Welk instrument gebruikt de Hoge Raad?
a) De beperkende werking van de redelijkheid en billijkheid.
b) De aanvullende werking van de redelijkheid en billijkheid.
c) De wijziging van de overeenkomst op grond van onvoorziene omstandigheden.
d) De uitleg van de overeenkomst.
Vraag 4
Het echtpaar Groeneweg bezichtigt een huis, dat te koop wordt aangeboden door Frans. Op de zolder zijn vochtplekken zichtbaar. Het echtpaar zien die wel, maar vragen er niets over. Zij denken dat de vochtplekken worden veroorzaakt doordat op zolder niet wordt gestookt. Ook Frans zegt er niets over. Nadat het echtpaar het huis voor € 450.000 hebben gekocht en er zijn ingetrokken, komen zij er achter dat de vochtplekken veroorzaakt worden doordat het houten dak rot is. Al het houtwerk moet vervangen worden, hetgeen een kostenpost van € 70.500 oplevert. Vast komt te staan dat verkoper Frans wist dat de staat van het dak zo slecht was. Het echtpaar Groenweg wil de koopovereenkomst vernietigen op grond van dwaling. Frans werpt tegen dat de kopers zelf onderzoek hadden moeten doen naar de staat van het dak.

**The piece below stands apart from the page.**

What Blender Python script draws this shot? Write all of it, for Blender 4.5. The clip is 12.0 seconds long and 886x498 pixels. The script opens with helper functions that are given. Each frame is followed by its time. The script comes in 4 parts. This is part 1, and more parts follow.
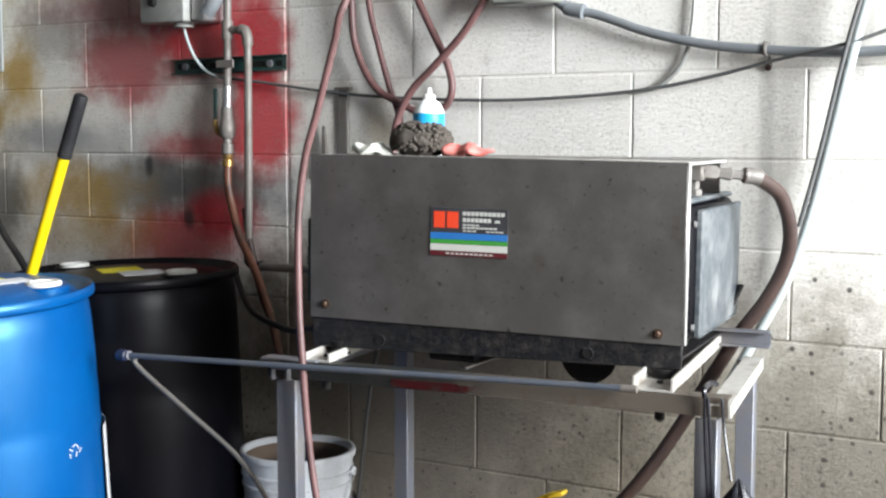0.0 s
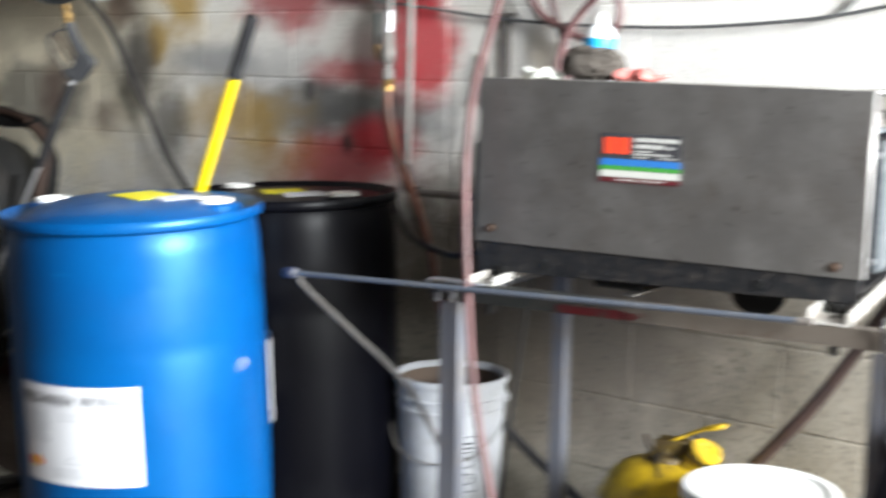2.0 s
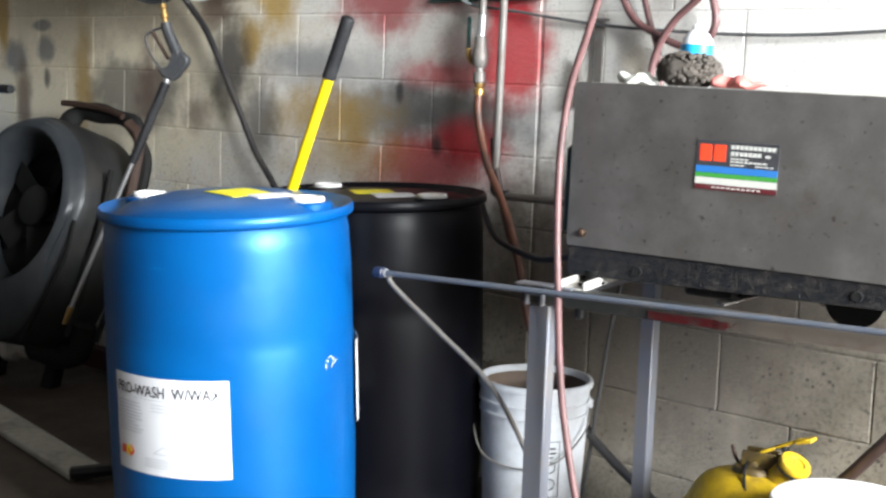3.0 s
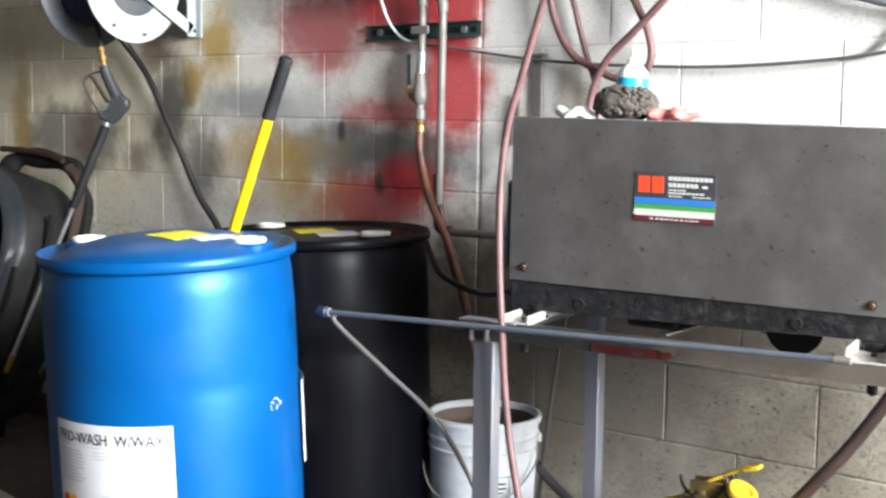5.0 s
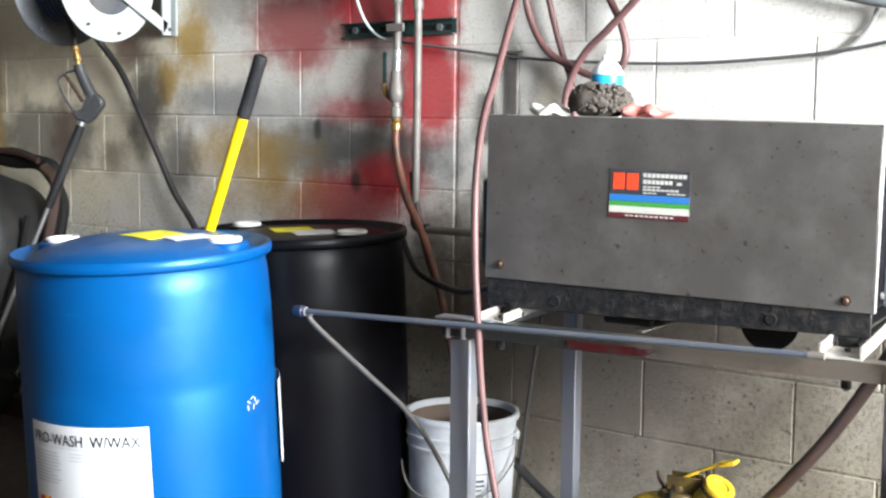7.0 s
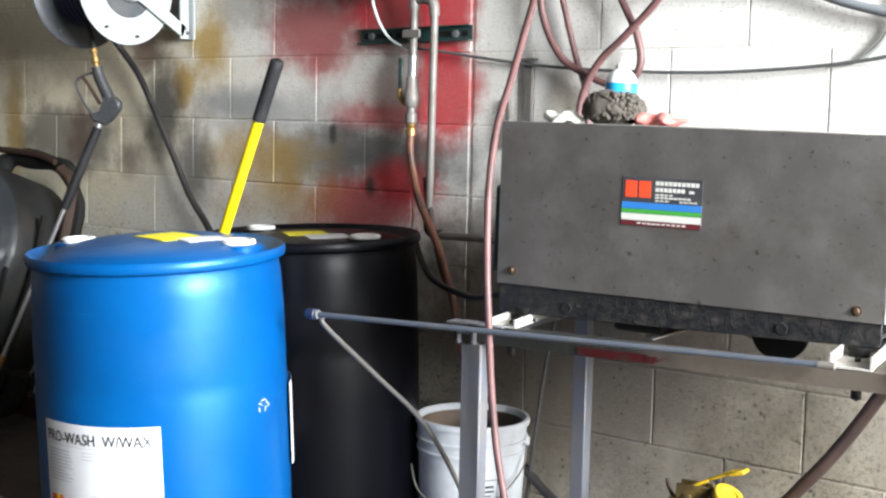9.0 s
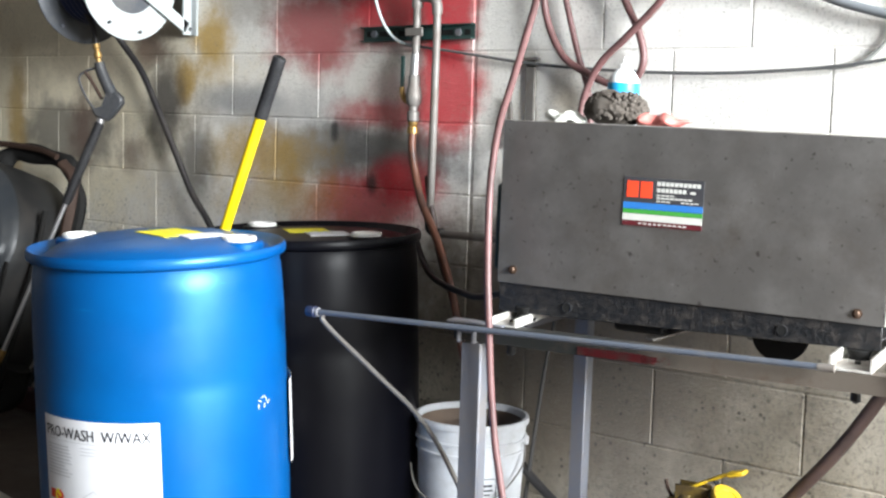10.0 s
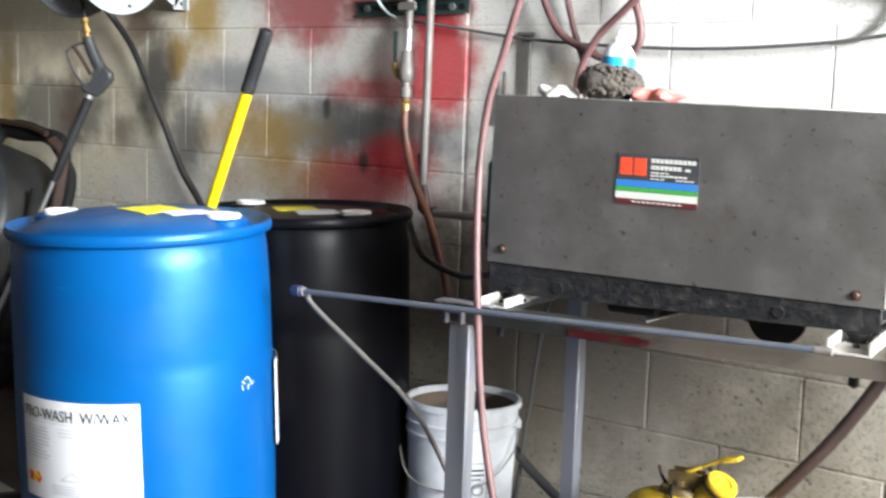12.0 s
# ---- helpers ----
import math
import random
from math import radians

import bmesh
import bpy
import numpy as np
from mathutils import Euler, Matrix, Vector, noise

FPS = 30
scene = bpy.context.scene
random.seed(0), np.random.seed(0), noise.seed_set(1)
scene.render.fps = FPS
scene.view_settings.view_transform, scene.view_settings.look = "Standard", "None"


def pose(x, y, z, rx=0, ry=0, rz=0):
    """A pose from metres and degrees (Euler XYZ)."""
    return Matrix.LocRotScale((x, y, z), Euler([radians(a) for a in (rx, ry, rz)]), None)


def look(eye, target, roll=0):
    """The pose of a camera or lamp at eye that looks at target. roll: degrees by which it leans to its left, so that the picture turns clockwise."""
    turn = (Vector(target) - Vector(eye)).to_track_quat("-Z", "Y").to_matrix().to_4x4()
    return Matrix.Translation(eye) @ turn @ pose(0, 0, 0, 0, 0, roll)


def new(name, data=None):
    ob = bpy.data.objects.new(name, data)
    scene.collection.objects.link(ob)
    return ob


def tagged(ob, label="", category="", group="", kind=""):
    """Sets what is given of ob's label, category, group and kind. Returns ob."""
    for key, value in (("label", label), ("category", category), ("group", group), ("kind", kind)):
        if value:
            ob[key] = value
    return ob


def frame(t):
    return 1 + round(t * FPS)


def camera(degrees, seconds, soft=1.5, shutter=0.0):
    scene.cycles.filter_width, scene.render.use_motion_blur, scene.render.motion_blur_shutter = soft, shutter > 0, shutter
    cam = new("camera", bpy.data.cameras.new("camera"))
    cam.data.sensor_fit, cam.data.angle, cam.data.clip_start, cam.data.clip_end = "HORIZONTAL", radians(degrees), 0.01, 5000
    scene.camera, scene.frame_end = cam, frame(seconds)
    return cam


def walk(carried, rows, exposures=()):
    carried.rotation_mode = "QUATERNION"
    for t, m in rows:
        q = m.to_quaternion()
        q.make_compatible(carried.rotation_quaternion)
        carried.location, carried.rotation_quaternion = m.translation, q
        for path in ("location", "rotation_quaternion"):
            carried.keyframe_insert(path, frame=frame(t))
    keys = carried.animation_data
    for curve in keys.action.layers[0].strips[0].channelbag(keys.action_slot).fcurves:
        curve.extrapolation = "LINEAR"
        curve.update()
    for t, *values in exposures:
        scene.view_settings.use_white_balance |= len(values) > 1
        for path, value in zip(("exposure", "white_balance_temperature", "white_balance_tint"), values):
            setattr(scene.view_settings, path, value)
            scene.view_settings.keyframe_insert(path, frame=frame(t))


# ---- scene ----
cam = camera(38.7, 12.0, soft=2.4, shutter=0.7)
PATH = [
    (0, (2.242, -2.789, 1.228), (1.19, -1.098, 1.05), 0.0),
    (0.5, (2.245, -2.791, 1.233), (1.194, -1.099, 1.051), -0.2),
    (1, (2.241, -2.791, 1.231), (1.189, -1.1, 1.045), -0.1),
    (1.5, (2.24, -2.787, 1.229), (1.188, -1.097, 1.036), 0.4),
    (1.7, (2.2166, -2.8031, 1.2178), (1.1247, -1.1439, 0.9833), 0.61),
    (1.9, (2.1864, -2.8238, 1.2034), (1.0181, -1.2228, 0.9357), 0.88),
    (2, (2.173, -2.833, 1.197), (0.962, -1.265, 0.921), 1.0),
    (2.5, (2.139, -2.86, 1.187), (0.803, -1.398, 0.907), 1.9),
    (3, (2.151, -2.859, 1.19), (0.848, -1.366, 0.92), 2.0),
    (3.2, (2.1524, -2.8573, 1.1904), (0.858, -1.3545, 0.9337), 1.86),
    (4.8, (2.1612, -2.8471, 1.1925), (0.887, -1.3206, 0.9776), 0.98),
    (5, (2.163, -2.845, 1.193), (0.914, -1.298, 0.981), 0.8),
    (5.5, (2.156, -2.836, 1.194), (0.924, -1.278, 0.962), 1.0),
    (6, (2.163, -2.856, 1.202), (0.925, -1.301, 0.972), -0.1),
    (6.5, (2.171, -2.833, 1.198), (0.954, -1.262, 0.976), 0.3),
    (7, (2.17, -2.837, 1.196), (0.945, -1.271, 0.979), 0.5),
    (8.8, (2.1799, -2.8433, 1.1933), (0.9417, -1.2865, 0.9857), 1.13),
    (9, (2.181, -2.844, 1.193), (0.937, -1.291, 0.987), 1.2),
    (9.5, (2.184, -2.843, 1.194), (0.941, -1.291, 0.982), 1.4),
    (10, (2.181, -2.842, 1.194), (0.936, -1.291, 0.985), 1.7),
    (10.3, (2.1733, -2.8367, 1.1873), (0.9105, -1.3008, 0.9727), 2.05),
    (10.5, (2.159, -2.827, 1.175), (0.862, -1.324, 0.931), 2.7),
    (11, (2.164, -2.742, 1.167), (0.865, -1.24, 0.929), 3.0),
    (11.5, (2.165, -2.74, 1.17), (0.865, -1.236, 0.955), 2.1),
    (12, (2.163, -2.762, 1.176), (0.914, -1.218, 0.941), 2.0),
]
walk(cam, [(t, look(eye, target, roll)) for t, eye, target, roll in PATH],
     exposures=[(0.0, -0.66), (1.6, -0.66), (2.0, -0.12), (3.0, 0.0), (12.0, 0.0)])

# ---- light ----
world = bpy.data.worlds.new("world")
scene.world = world
world.use_nodes = True
wn = world.node_tree
sky = wn.nodes.new("ShaderNodeTexSky")
sky.sky_type, sky.sun_disc = "NISHITA", False
sky.sun_elevation, sky.sun_rotation = radians(40), radians(60)
wn.links.new(sky.outputs[0], wn.nodes["Background"].inputs[0])
wn.nodes["Background"].inputs[1].default_value = 0.12


def area_lamp(name, m, width, height, watts, colour):
    data = bpy.data.lights.new(name, "AREA")
    data.shape, data.size, data.size_y, data.energy, data.color = "RECTANGLE", width, height, watts, colour
    ob = new(name, data)
    ob.matrix_world = m
    return ob


# daylight that enters by the open bay door in the east wall
area_lamp("door_daylight", look((6.05, -1.5, 2.35), (0.0, -0.75, 1.15)), 2.6, 2.1, 1980, (0.94, 0.98, 1.0))

# ---- materials ----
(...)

Kan het echtpaar de koopovereenkomst vernietigen op grond van dwaling, als u uitgaat van het arrest Van Geest/Nederlof (HR 21 december 1990, NJ 1991/251)?
a) Ja, want zij kunnen de koopovereenkomst vernietigen op grond van art. 6:228 lid 1 sub a BW. Ook een onvoorzichtige koper wordt beschermd als de verkoper onjuiste inlichtingen verschaft heeft.

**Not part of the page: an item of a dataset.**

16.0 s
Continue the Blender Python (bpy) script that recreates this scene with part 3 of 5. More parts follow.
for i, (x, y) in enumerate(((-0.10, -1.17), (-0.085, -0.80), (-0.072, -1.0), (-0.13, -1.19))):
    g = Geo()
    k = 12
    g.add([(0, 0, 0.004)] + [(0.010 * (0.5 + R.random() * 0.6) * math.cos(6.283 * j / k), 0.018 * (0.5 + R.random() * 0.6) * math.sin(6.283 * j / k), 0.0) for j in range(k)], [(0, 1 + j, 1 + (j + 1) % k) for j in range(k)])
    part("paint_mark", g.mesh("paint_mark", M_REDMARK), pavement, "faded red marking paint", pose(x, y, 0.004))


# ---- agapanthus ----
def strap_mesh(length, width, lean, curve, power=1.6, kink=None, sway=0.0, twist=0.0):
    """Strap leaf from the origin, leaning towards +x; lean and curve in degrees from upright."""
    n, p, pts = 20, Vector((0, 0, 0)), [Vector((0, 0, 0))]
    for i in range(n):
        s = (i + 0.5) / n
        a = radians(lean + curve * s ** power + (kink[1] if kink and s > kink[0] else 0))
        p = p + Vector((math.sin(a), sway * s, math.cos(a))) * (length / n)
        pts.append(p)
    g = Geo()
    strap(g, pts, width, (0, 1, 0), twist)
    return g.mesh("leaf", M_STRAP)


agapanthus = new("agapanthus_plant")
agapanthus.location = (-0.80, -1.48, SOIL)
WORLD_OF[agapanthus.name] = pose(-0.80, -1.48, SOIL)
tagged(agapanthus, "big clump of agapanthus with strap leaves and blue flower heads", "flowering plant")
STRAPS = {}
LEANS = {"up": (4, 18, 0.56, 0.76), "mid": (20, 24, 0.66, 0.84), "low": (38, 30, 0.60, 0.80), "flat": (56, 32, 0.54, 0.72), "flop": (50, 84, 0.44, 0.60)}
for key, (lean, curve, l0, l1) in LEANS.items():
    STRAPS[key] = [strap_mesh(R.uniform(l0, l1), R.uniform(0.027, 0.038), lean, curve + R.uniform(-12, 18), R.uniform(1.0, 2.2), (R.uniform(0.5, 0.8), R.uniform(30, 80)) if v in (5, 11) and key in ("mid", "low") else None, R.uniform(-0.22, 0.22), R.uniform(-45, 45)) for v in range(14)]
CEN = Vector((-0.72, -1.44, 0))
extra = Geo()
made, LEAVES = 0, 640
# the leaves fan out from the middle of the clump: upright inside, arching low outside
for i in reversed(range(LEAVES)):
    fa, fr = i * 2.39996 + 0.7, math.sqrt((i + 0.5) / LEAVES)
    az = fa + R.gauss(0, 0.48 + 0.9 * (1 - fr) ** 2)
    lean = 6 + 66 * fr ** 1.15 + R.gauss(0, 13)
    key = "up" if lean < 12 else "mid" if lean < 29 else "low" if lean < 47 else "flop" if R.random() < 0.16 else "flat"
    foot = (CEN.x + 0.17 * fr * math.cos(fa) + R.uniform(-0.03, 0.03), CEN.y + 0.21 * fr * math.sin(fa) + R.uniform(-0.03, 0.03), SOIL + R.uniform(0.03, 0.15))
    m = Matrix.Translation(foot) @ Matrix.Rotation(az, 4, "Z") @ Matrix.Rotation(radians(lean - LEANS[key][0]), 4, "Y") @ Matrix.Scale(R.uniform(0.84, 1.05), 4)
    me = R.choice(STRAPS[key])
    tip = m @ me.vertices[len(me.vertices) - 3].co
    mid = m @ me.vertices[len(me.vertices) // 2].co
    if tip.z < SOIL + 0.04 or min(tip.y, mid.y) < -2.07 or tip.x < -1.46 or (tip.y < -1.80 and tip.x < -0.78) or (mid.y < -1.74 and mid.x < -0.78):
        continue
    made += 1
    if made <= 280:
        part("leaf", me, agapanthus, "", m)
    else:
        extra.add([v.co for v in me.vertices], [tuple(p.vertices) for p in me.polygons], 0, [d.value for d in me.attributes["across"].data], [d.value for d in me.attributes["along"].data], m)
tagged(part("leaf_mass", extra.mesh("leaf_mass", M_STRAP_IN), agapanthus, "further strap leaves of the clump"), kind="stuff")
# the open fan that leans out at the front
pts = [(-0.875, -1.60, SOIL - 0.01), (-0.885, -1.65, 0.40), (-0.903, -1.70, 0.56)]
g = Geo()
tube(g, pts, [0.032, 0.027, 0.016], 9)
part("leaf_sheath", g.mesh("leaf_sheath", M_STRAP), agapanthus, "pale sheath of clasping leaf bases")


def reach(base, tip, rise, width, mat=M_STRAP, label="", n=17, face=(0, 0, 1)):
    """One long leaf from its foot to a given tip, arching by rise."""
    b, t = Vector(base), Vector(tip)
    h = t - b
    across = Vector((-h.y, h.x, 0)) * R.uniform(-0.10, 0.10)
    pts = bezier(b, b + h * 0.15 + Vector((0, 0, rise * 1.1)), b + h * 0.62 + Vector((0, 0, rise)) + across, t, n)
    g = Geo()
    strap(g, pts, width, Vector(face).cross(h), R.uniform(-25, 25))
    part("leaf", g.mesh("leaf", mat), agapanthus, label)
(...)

b) Ja, want zij kunnen de koopovereenkomst vernietigen op grond van art. 6:228 lid 1 sub b BW. Ook een onvoorzichtige koper wordt beschermd als de verkoper zijn mededelingsplicht geschonden heeft.
c) Nee, want zij kunnen de koopovereenkomst niet vernietigen, omdat op hen een onderzoeksplicht rustte. Op grond van art. 6:228 lid 2 BW blijft de dwaling voor hun eigen rekening.
d) Nee, want zij kunnen de koopovereenkomst niet vernietigen, omdat zij als ondeskundige kopers vragen hadden moeten stellen en een bouwkundig onderzoek hadden moeten laten doen.
Vraag 5
Victor heeft aan Kejlt de bevoegdheid verleend om, als Kjelt een fraai exemplaar van de prent ‘Guns and Roses’ van Herman Brood zou ontdekken, deze in naam en voor rekening van Victor te kopen voor ten hoogste € 2000. Kjelt aanvaardt wat dit betreft generlei verplichting. Na een paar maanden vindt Kjelt de prent bij Van Beek in Rotterdam. Kjelt koopt de prent in naam en voor rekening van Victor.
Welk van de onderstaande alternatieven is juist?
a) Hier is sprake van vertegenwoordiging, maar niet van een volmacht.
b) Hier is sprake van volmacht, maar niet van vertegenwoordiging.
c) Hier is sprake van lastgeving, maar niet van volmacht of vertegenwoordiging.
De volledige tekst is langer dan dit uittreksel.